Start of Data excerpt
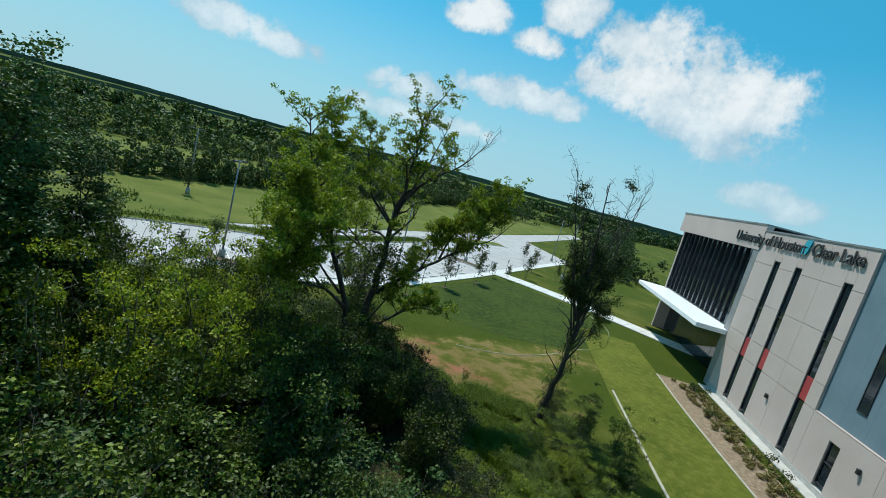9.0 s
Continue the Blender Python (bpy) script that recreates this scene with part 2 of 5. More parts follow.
def ground_material():
    """Mown grass with dry patches and bare red soil."""
    mat, t, b = material("lawn_ground", 0.95)
    b.inputs["Specular IOR Level"].default_value = 0.1
    p = world_pos(t)
    s = t.nodes.new("ShaderNodeSeparateXYZ")
    t.links.new(p, s.inputs[0])
    n1 = noise_tex(t, 0.10, 5, 0.6, p)
    n2 = noise_tex(t, 0.55, 5, 0.65, p)
    n3 = noise_tex(t, 9.0, 4, 0.7, p)
    n4 = noise_tex(t, 45.0, 3, 0.7, p)
    green = ramp(t, n3, [(0.3, (0.036, 0.058, 0.006)), (0.7, (0.086, 0.108, 0.010))])
    olive = ramp(t, n3, [(0.3, (0.092, 0.098, 0.014)), (0.7, (0.205, 0.185, 0.038))])
    tan = ramp(t, n3, [(0.3, (0.15, 0.095, 0.035)), (0.7, (0.38, 0.265, 0.115))])
    soil = ramp(t, math_node(t, "ADD", math_node(t, "MULTIPLY", n3, 0.6), math_node(t, "MULTIPLY", n4, 0.4)), [(0.34, (0.17, 0.06, 0.032)), (0.62, (0.52, 0.21, 0.14))])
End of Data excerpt
_Objective_
Omit the pictures and reproduce the listing exactly.

_Response to the exercise_
9.0 s
Continue the Blender Python (bpy) script that recreates this scene with part 2 of 5. More parts follow.
def ground_material():
    """Mown grass with dry patches and bare red soil."""
    mat, t, b = material("lawn_ground", 0.95)
    b.inputs["Specular IOR Level"].default_value = 0.1
    p = world_pos(t)
    s = t.nodes.new("ShaderNodeSeparateXYZ")
    t.links.new(p, s.inputs[0])
    n1 = noise_tex(t, 0.10, 5, 0.6, p)
    n2 = noise_tex(t, 0.55, 5, 0.65, p)
    n3 = noise_tex(t, 9.0, 4, 0.7, p)
    n4 = noise_tex(t, 45.0, 3, 0.7, p)
    green = ramp(t, n3, [(0.3, (0.036, 0.058, 0.006)), (0.7, (0.086, 0.108, 0.010))])
    olive = ramp(t, n3, [(0.3, (0.092, 0.098, 0.014)), (0.7, (0.205, 0.185, 0.038))])
    tan = ramp(t, n3, [(0.3, (0.15, 0.095, 0.035)), (0.7, (0.38, 0.265, 0.115))])
    soil = ramp(t, math_node(t, "ADD", math_node(t, "MULTIPLY", n3, 0.6), math_node(t, "MULTIPLY", n4, 0.4)), [(0.34, (0.17, 0.06, 0.032)), (0.62, (0.52, 0.21, 0.14))])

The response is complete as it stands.